ECONOMIE-MARKETING HUMEURS VIN
“Cachez ce vin que je ne saurai voir !” : l’exemple d’Edonys
Quel est donc ce pays étrange qui bâillonne sa presse du vin ?
Quel est ce pays étrange, connu dans le monde entier pour ses vins, et envié de tous pour son histoire autour du vin, pour ses paysages de vignobles, pour la qualité de ses vins, et pour la part de ceux-ci dans l’économie nationale, quel est donc ce pays donc où des sénateurs, élus parlementaires connus pour être plutôt des “sages” et ne pas être de grands fantaisistes, se retrouvent amenés à devoir déposer un projet de loi visant à redonner au rédactionnel de la presse du vin sa liberté, en l’excluant des contraintes de la loi Evin ?
Quel est donc ce pays étrange où ces mêmes sénateurs, réputés sages et non fantaisistes, sont amenés à devoir déposer un projet de loi pour que le vin français soit reconnu par la loi du pays, comme ce qui est déjà reconnu dans le monde entier : élément du patrimoine culturel national ?
Quel est donc ce pays étrange qui se targue d’être un pays de libertés, et qui pourtant contraint sa presse du vin ?
Une longue histoire de handicaps posés à la liberté de l’information : retour du phénomène “radios libres exilées” ?
Au départ, deux projets de “télés” du vin : Deovino et Edonys. La première s’est vue retoquée par le Conseil d’Etat et la seconde interdite de diffusion depuis la France, par le CSA.
La mise en place de la chaîne Edonys a connu ainsi depuis ses débuts des freins et entraves nombreux, notamment de la part du CSA. Le Conseil Supérieur de l’Audiovisuel a en effet imposé tellement de restrictions qu’Edonys a pris la décision de « s’exiler » dans d’autres pays d’Europe afin de pouvoir diffuser en toute liberté ses programmes.
Finalement, à l’instar des radios libres en d’autres temps, Edonys s’est installée au Luxembourg, ce qui lui a permis de commencer à fonctionner le 15 décembre 2012, avec une diffusion sur le réseau de P&T Luxembourg (équivalent de France Télécom pour la France) via le bouquet des chaînes proposées aux abonnés ADSL, rendant la chaîne accessible aux 26 000 foyers luxembourgeois.
Restait encore à trouver une solution pour émettre à destination de la France. C’est chose partiellement faite depuis le 23 juillet, avec le canal 213 de SFR, permettant aux abonnés SFR de bénéficier de cet avantage grâce à leur abonnement TV ou leur abonnement mobile.
Mais comment de telles contraintes et de telles discriminations dans la diffusion de l’information du vin peuvent-elles exister dans un pays de vin et de liberté de la presse ?
Edonys : enfin une télé du vin, mais seulement pour certains
Tous ceux qui ont suivi les déboires dans l’installation du projet de TV du vin Edonys ont eu envie de dire : enfin ! Edonys est accessible en France depuis le 23 juillet (canal SFR 213).
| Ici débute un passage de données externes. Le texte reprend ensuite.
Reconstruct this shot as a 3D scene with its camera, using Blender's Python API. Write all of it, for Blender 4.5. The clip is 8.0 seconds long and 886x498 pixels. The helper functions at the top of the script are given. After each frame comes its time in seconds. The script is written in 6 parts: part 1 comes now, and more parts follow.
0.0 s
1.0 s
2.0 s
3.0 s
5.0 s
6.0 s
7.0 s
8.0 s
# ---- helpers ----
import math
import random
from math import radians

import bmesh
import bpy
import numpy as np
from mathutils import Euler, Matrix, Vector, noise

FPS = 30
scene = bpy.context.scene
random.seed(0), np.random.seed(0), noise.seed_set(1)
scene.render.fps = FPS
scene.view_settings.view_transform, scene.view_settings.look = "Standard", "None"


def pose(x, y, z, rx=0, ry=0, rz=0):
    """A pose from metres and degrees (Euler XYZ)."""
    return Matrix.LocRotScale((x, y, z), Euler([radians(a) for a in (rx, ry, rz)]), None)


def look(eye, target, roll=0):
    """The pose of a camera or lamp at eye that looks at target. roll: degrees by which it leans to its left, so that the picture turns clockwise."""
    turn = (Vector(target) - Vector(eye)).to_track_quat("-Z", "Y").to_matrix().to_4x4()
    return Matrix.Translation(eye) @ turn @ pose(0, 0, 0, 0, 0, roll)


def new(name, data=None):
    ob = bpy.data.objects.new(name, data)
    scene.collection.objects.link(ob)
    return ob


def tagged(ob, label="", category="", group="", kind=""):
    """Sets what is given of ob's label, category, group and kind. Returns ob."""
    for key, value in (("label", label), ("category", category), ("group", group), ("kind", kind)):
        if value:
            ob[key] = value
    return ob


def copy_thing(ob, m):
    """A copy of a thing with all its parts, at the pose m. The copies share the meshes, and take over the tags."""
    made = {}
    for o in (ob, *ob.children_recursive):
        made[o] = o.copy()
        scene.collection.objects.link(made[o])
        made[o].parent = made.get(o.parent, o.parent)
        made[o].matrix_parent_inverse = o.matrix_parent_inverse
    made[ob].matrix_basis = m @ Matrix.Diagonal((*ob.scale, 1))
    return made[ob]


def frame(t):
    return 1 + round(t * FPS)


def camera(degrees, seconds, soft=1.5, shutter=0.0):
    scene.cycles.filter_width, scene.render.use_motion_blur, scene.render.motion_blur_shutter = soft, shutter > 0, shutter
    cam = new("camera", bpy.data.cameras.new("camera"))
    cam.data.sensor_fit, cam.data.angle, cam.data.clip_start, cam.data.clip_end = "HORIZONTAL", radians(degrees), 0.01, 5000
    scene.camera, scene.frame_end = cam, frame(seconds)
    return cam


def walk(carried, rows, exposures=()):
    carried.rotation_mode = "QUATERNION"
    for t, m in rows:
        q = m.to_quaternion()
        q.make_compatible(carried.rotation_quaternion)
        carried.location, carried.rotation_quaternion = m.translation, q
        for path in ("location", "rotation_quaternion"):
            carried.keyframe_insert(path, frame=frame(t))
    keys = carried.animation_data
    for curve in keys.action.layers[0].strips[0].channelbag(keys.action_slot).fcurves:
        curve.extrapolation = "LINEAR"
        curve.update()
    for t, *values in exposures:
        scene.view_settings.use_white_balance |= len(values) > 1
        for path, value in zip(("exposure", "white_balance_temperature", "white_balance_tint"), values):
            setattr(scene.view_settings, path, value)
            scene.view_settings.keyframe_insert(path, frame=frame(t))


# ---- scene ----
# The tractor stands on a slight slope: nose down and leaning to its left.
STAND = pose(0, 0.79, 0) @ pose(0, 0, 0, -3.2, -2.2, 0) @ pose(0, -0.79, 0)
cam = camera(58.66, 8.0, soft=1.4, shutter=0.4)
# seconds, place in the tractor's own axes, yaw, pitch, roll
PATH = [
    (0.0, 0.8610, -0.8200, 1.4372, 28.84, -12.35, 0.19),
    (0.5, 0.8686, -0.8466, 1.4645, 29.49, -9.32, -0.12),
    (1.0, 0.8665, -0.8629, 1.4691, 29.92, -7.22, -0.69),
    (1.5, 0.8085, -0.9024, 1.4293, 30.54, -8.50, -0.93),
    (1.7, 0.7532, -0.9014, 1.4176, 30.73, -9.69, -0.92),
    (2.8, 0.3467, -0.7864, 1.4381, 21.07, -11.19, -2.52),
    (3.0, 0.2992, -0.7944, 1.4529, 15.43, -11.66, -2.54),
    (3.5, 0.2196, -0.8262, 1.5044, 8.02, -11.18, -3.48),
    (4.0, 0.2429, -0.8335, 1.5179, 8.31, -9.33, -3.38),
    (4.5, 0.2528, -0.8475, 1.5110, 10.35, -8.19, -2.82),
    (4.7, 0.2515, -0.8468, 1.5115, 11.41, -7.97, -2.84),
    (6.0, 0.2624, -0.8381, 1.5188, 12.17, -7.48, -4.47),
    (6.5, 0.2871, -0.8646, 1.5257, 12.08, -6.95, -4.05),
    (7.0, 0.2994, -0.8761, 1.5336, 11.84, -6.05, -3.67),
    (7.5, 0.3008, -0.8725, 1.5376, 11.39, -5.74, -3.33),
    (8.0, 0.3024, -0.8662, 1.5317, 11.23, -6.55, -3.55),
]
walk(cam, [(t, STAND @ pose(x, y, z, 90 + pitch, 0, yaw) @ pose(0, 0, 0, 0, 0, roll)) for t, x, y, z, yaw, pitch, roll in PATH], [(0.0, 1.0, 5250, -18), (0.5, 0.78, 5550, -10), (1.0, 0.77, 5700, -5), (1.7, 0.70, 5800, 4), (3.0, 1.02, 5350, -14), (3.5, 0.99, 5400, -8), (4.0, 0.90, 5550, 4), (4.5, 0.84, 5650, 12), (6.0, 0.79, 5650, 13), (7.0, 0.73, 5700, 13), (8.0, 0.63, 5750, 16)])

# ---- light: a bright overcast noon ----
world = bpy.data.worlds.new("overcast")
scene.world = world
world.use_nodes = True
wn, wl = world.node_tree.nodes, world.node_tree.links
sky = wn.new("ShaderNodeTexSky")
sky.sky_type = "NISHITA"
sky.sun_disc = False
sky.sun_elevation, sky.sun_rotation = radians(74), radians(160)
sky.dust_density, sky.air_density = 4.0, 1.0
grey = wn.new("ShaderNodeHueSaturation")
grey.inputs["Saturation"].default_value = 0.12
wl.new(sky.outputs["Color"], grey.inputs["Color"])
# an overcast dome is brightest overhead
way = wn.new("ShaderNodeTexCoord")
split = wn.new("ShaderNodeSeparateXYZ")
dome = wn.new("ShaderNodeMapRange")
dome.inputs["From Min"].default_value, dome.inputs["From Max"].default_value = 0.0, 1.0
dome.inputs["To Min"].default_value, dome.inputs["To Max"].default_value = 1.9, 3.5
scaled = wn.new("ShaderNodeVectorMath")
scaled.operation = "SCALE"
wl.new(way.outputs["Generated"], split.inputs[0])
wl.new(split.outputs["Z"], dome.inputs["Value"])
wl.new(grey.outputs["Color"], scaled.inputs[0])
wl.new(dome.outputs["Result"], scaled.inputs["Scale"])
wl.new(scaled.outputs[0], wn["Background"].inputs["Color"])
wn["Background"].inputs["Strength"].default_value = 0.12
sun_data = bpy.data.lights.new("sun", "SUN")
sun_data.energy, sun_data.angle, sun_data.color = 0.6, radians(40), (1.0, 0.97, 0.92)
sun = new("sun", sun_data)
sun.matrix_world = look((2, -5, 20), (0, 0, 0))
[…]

Gardons à l’esprit cependant que cela ne concerne qu’une minorité : les abonnés SFR, devenus des privilégiés de l’information télévisuelle du vin. Heureusement, depuis quelques jours, la chaîne peut être regardée en outre en stream live sur Dailymotion.
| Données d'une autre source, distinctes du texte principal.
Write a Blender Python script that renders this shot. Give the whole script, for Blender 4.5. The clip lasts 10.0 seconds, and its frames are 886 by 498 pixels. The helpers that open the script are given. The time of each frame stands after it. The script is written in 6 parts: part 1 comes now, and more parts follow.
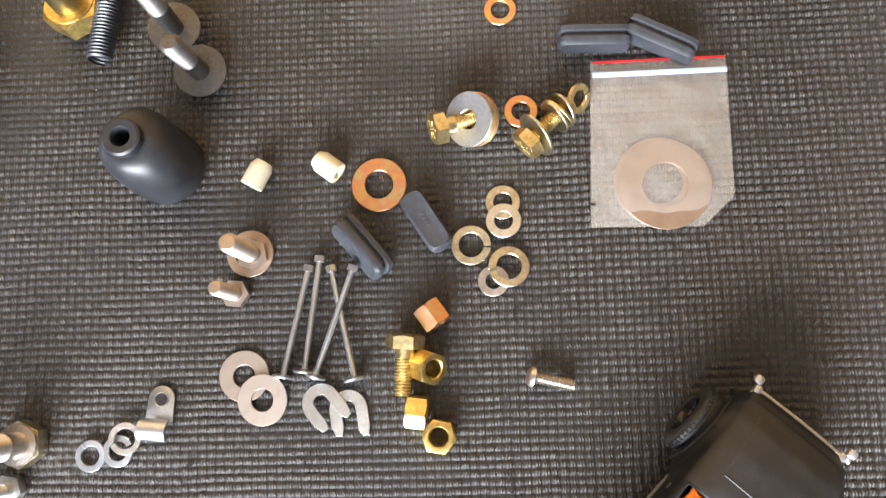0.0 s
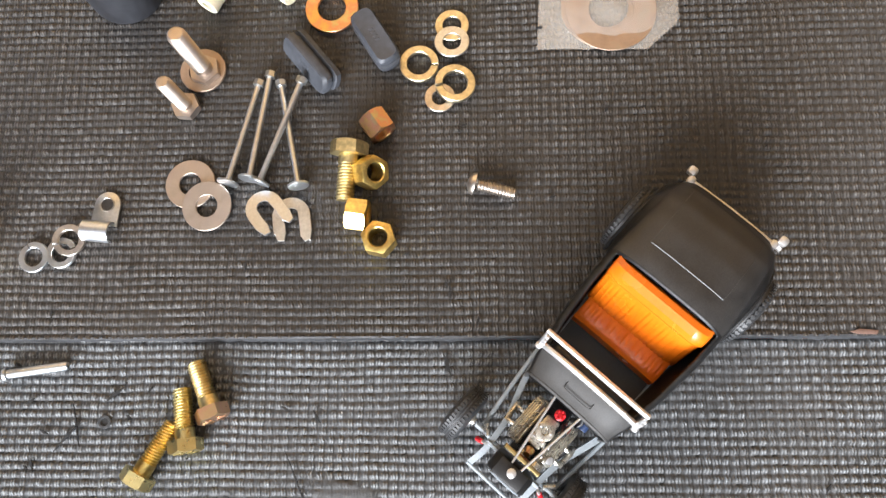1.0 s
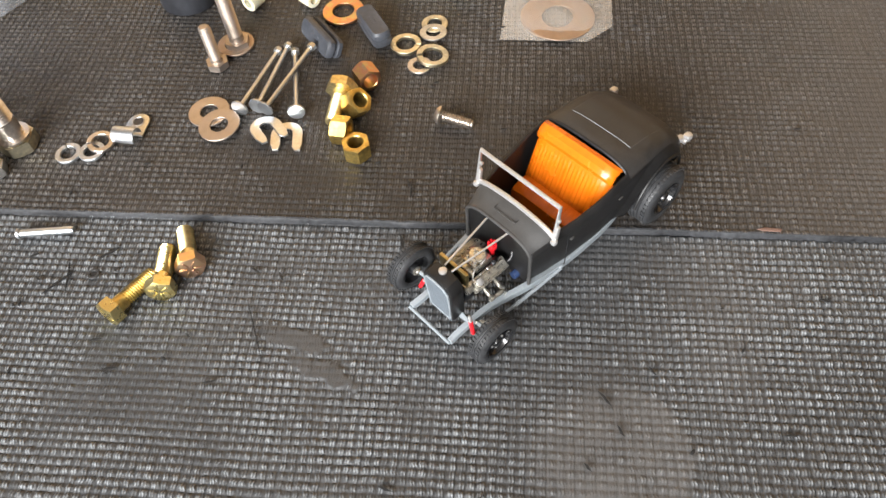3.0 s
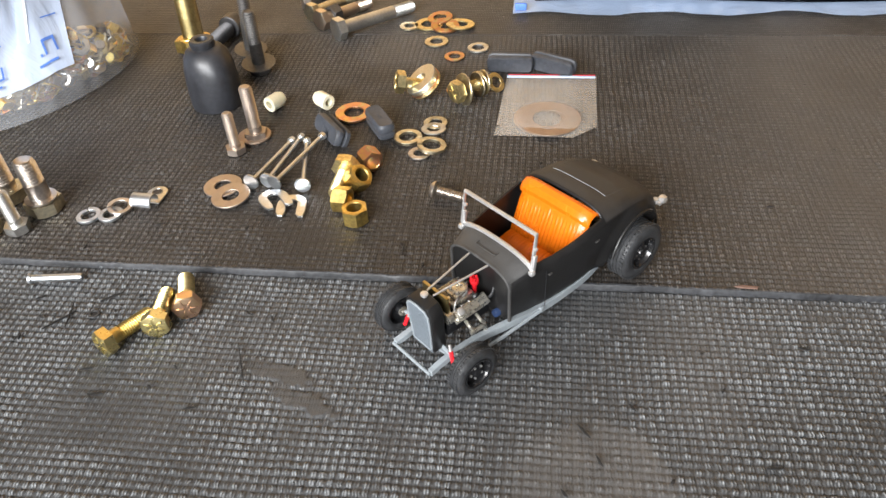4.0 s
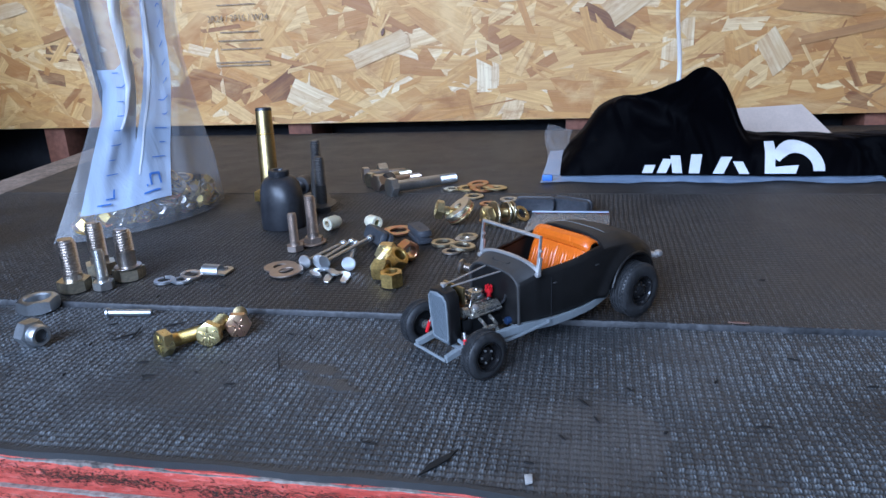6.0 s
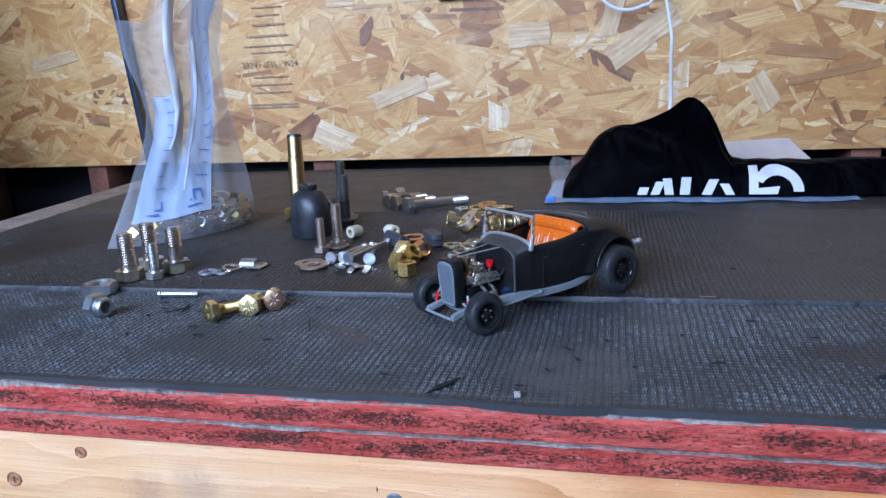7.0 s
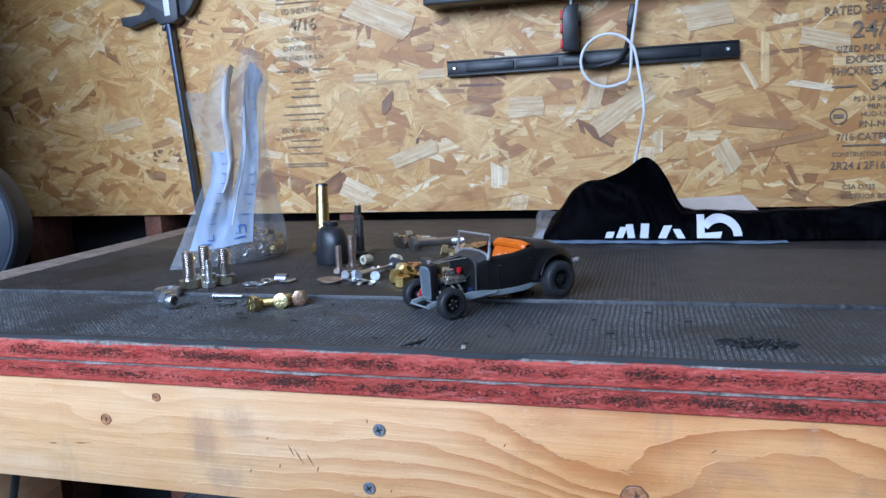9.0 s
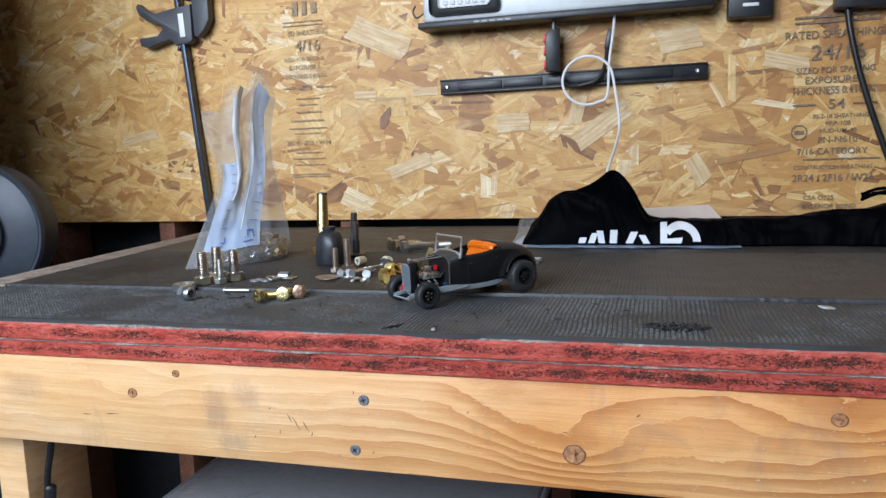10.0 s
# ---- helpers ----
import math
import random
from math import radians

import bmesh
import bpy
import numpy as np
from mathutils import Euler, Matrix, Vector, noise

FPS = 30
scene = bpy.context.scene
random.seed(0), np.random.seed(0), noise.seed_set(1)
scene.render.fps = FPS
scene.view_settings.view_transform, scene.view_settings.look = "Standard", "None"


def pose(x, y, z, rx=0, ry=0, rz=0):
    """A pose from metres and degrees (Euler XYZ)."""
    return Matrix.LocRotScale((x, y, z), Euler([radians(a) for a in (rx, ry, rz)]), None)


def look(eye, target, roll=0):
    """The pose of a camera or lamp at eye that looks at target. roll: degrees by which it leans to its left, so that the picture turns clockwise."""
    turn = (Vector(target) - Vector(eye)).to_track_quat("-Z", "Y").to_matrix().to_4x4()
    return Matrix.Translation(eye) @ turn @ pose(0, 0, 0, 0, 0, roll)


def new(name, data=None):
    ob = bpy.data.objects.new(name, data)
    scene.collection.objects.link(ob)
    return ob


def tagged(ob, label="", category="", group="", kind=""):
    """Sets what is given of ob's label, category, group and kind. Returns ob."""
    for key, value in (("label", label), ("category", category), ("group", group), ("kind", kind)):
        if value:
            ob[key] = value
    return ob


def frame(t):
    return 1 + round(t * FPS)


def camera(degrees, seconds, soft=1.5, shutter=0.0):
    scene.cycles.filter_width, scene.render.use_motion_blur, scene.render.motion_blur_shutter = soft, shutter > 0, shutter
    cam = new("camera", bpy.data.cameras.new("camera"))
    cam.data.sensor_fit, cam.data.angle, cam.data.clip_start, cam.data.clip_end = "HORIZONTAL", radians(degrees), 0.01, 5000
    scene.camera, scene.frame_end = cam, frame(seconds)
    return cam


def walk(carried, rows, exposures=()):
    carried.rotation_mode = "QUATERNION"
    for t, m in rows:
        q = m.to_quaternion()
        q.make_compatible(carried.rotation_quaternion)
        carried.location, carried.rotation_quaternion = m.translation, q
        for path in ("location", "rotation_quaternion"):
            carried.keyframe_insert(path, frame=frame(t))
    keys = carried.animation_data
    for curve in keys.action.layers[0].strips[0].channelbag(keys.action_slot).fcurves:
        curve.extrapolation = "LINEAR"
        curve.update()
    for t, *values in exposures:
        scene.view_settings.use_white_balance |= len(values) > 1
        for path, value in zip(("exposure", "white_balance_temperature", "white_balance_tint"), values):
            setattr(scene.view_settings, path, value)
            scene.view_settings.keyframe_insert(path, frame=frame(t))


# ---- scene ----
cam = camera(61.9, 10.0)
PATH = [
    (0, (0.041, 0.084, 0.342), (-0.07, 0.412, -1.627), -20.5),
    (0.5, (0.053, 0.04, 0.332), (-0.062, 0.385, -1.635), -19.6),
    (1, (0.066, -0.02, 0.324), (-0.052, 0.414, -1.625), -15.5),
    (1.5, (0.084, -0.074, 0.322), (-0.033, 0.468, -1.6), -11.7),
    (2, (0.098, -0.12, 0.314), (-0.032, 0.581, -1.555), -9.2),
    (2.2, (0.099, -0.139, 0.312), (-0.035, 0.637, -1.527), -7.9),
    (3.3, (0.104, -0.221, 0.29), (-0.094, 1.013, -1.271), -5.0),
    (3.5, (0.107, -0.231, 0.284), (-0.1, 1.081, -1.211), -4.5),
    (4, (0.121, -0.265, 0.263), (-0.128, 1.225, -1.047), -4.0),
    (4.5, (0.124, -0.299, 0.243), (-0.171, 1.341, -0.863), -3.7),
    (5, (0.127, -0.324, 0.217), (-0.208, 1.431, -0.681), -3.4),
    (5.5, (0.136, -0.35, 0.186), (-0.239, 1.479, -0.529), -3.2),
    (5.7, (0.141, -0.361, 0.181), (-0.245, 1.48, -0.498), -3.0),
    (6.8, (0.164, -0.437, 0.15), (-0.281, 1.448, -0.347), -3.1),
    (7, (0.168, -0.454, 0.147), (-0.283, 1.437, -0.325), -2.9),
    (7.5, (0.185, -0.492, 0.142), (-0.287, 1.406, -0.276), -2.7),
    (8, (0.208, -0.528, 0.132), (-0.286, 1.376, -0.233), -2.5),
    (8.5, (0.223, -0.563, 0.13), (-0.29, 1.344, -0.185), -2.3),
    (9, (0.243, -0.606, 0.135), (-0.286, 1.301, -0.15), -2.2),
    (9.5, (0.269, -0.648, 0.136), (-0.27, 1.259, -0.131), -2.0),
    (10, (0.296, -0.695, 0.139), (-0.253, 1.211, -0.119), -2.0),
]
EXPOSURES = [(0, 1.16, 5950, 10), (1.0, 1.04, 6050, 10), (2.0, 0.90, 6350, 10), (3.5, 0.76, 6350, 9), (4.5, 0.46, 6000, 9), (5.0, 0.17, 5350, 8), (5.5, -0.22, 4580, 9), (7.0, -0.50, 4440, 14), (7.5, -0.56, 4420, 11), (8.5, -0.57, 4420, 12), (9.0, -0.56, 4500, 9), (9.5, -0.53, 4850, 8), (10.0, -0.50, 5350, 7)]
walk(cam, [(t, look(eye, target, roll)) for t, eye, target, roll in PATH], EXPOSURES)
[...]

Pourquoi de telles discriminations ? Pourquoi de telles contraintes ? Pourquoi pour le quidam ou l’alateur une telle privation de cette liberté d’information sur le vin ? Pourquoi n’y-a-t-il pas de liberté d’émettre en France pour Edonys, presse télévisuelle du vin ? Et pourquoi pas cette liberté de l’information du vin pour la population française ? Qu’y-a-t-il donc de si dangereux dans ces émissions ?
L’initiative Edonys
Edonys©, éditée par Media-Place Partners™, est la première chaîne internationale (en français et en anglais) dédiée aux produits de la vigne. En constituant un canal dédié indépendant, Media-Place Partners a mis en place, dans le cadre de sa mission d’information et de service, une programmation avec magazines, reportages, documentaires, talk-shows, avec cependant aussi des programmes de fictions (films, téléfilms et séries).
La programmation proposée
Des magazines exclusifs
- Millésime : Magazine d’information 26′ – Toute l’actualité du monde viticole
- Domaines et Cépages : Magazine 13′ – A la découverte des châteaux et domaines
- Rencontres : Talk-Show 26′ – Le vin en débat
- Dégustations : Magazine interactif 26′ – Rendez-vous convivial avec des spécialistes de la dégustation
- Pro-Infos : Magazine d’information 26′ – Actualités pour les professionnels
Evénementiel : La couverture des grands rendez-vous du monde du vin.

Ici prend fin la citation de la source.